── SOURCE EXCERPT ──

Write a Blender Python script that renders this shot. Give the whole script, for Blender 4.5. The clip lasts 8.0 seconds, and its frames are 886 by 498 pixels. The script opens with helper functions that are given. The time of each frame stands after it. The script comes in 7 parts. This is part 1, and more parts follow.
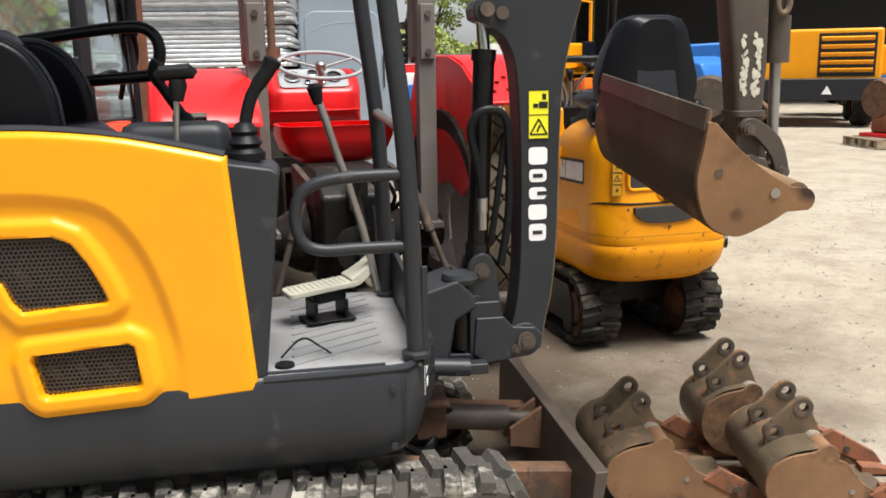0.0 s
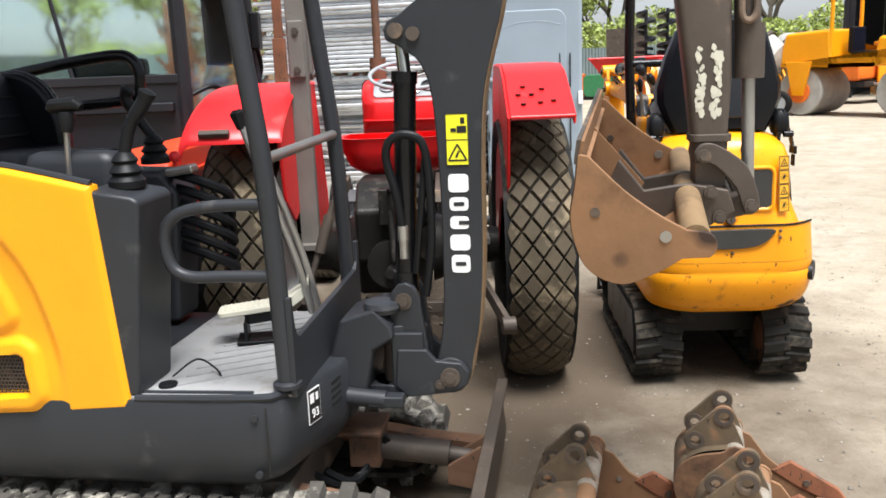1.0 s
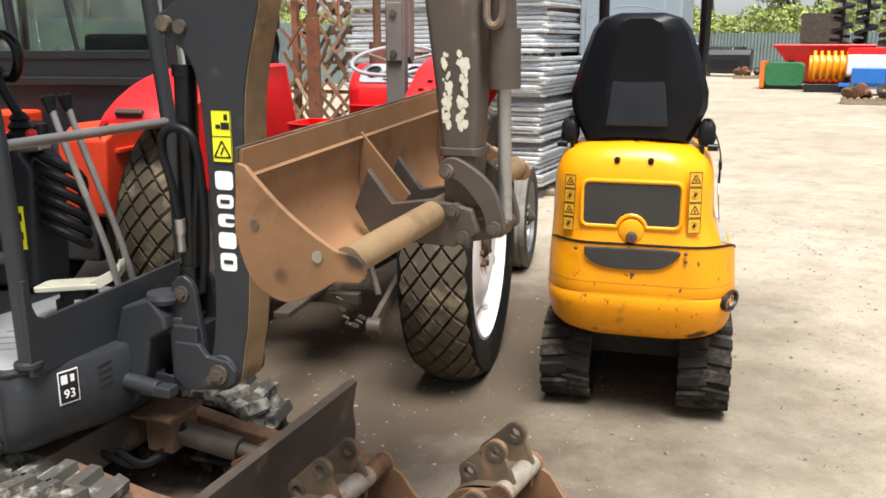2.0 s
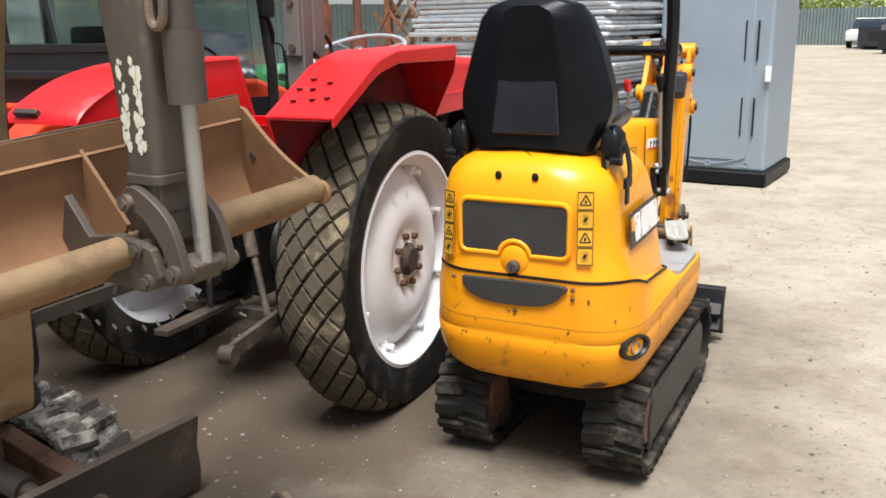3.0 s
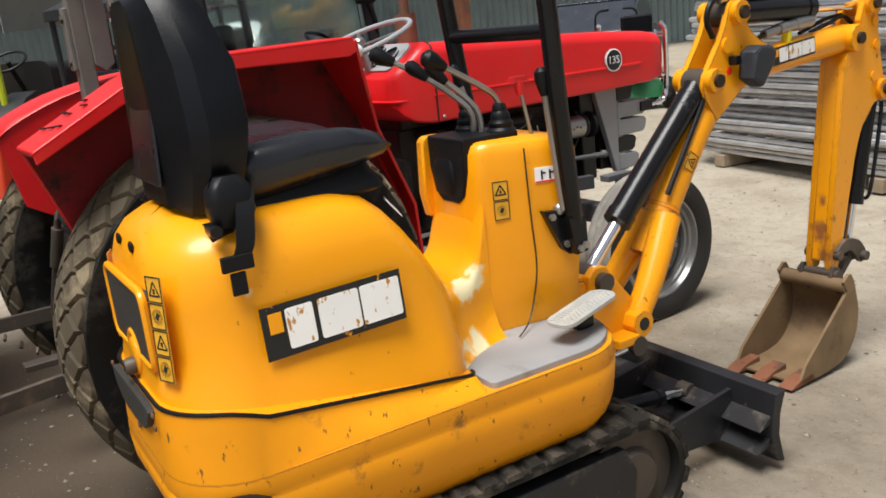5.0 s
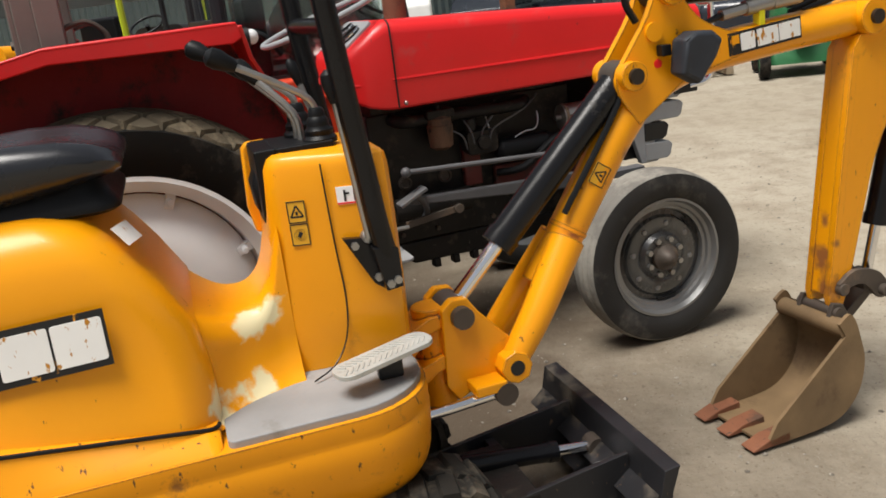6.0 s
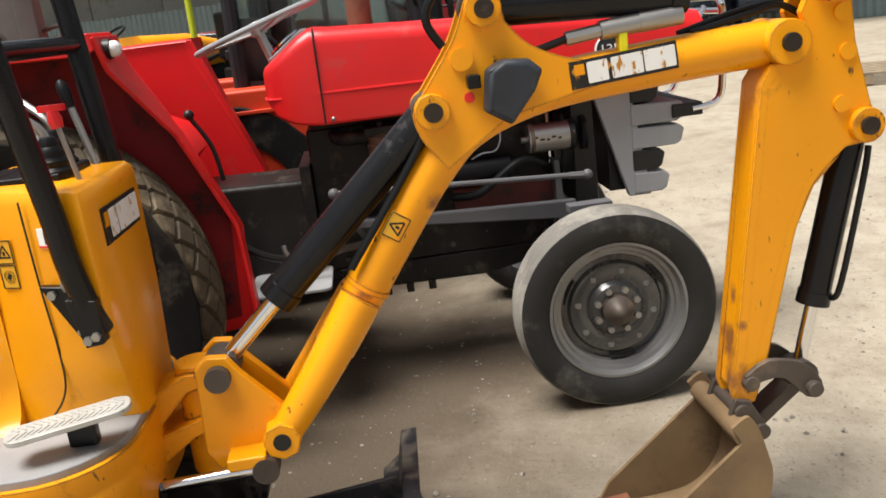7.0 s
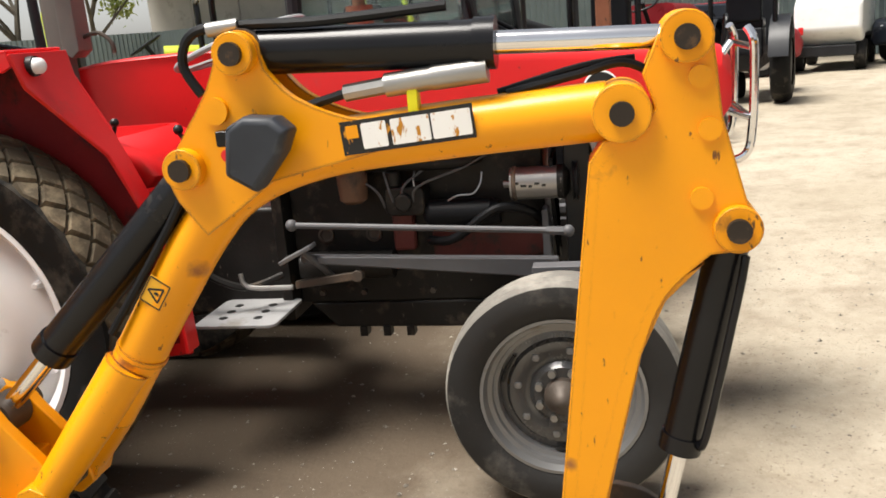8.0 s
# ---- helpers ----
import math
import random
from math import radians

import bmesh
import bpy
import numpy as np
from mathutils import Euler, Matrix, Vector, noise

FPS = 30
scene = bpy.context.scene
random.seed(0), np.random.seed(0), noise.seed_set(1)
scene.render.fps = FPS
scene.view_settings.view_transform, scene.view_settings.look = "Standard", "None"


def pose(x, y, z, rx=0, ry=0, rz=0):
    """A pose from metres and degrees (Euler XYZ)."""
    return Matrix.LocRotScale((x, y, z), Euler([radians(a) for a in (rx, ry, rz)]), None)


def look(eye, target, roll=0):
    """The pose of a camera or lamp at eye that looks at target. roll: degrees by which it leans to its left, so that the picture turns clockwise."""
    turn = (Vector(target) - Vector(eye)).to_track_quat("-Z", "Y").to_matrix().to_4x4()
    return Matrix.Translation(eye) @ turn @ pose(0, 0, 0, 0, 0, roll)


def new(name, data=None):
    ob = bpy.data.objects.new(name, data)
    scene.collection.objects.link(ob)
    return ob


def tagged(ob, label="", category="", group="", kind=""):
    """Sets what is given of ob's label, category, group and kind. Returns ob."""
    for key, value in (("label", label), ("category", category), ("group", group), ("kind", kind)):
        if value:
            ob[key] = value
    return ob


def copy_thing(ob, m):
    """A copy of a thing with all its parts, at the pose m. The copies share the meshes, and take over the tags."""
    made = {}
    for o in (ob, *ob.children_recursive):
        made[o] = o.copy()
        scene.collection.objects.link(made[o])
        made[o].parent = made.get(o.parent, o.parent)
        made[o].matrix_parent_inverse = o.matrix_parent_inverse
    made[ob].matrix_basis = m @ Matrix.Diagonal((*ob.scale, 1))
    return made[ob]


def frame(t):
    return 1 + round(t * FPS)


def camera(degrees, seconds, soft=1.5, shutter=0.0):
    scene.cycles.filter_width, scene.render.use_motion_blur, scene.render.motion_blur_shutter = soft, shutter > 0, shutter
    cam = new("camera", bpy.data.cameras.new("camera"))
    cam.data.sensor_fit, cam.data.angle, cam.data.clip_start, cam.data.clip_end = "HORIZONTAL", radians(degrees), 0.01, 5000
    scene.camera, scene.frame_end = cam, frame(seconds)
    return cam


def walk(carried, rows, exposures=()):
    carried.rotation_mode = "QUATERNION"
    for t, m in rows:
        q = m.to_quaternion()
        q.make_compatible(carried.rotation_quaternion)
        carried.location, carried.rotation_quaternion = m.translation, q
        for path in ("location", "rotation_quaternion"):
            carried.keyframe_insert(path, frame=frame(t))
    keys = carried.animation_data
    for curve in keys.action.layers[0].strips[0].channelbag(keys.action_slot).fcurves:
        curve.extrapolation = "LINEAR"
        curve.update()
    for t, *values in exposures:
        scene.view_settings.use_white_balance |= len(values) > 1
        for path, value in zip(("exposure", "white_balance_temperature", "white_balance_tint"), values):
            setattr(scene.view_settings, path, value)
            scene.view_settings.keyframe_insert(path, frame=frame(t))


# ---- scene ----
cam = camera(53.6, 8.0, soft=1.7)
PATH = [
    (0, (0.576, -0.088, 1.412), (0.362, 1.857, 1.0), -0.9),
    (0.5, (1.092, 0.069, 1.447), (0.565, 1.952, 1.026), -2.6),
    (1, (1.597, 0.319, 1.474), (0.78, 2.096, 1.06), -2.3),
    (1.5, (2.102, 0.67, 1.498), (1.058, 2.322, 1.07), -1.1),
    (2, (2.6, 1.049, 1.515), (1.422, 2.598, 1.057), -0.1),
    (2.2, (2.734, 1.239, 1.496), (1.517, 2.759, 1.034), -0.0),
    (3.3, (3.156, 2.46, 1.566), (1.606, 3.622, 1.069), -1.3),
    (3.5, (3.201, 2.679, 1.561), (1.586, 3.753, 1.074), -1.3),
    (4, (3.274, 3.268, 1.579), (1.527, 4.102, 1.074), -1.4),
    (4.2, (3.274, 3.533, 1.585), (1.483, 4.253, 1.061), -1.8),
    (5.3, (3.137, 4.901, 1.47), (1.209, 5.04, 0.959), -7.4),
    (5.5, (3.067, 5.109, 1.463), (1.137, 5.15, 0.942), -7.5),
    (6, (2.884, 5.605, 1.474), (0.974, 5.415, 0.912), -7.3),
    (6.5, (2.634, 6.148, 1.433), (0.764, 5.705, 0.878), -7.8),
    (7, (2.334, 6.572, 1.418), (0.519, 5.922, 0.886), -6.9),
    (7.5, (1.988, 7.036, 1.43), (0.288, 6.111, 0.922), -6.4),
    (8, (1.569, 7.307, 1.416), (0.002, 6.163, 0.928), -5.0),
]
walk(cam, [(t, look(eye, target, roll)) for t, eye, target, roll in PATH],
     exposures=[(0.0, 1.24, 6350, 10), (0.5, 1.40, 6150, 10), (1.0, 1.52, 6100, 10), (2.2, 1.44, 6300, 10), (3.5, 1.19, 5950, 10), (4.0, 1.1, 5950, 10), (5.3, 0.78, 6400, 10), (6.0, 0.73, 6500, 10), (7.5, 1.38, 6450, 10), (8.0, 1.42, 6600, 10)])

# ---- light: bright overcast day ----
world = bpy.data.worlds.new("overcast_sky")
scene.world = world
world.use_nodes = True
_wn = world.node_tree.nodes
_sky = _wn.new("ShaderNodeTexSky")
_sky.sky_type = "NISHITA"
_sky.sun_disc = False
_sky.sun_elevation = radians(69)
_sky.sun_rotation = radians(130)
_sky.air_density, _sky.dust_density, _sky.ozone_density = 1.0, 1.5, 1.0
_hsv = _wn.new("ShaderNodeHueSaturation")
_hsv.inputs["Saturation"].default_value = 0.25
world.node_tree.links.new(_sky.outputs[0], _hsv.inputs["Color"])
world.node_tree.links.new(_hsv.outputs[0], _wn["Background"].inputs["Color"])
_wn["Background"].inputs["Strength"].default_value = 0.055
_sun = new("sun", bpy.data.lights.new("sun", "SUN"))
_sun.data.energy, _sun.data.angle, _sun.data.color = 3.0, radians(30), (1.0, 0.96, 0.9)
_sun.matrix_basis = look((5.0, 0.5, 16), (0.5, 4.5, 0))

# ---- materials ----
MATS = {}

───

> THE PROBLEM: Quote, exactly and only, the lines from the first line of the data above through the line containing "import random". The pictures do not belong in it.

> ANSWER BELOW:
Write a Blender Python script that renders this shot. Give the whole script, for Blender 4.5. The clip lasts 8.0 seconds, and its frames are 886 by 498 pixels. The script opens with helper functions that are given. The time of each frame stands after it. The script comes in 7 parts. This is part 1, and more parts follow.
0.0 s
1.0 s
2.0 s
3.0 s
5.0 s
6.0 s
7.0 s
8.0 s
# ---- helpers ----
import math
import random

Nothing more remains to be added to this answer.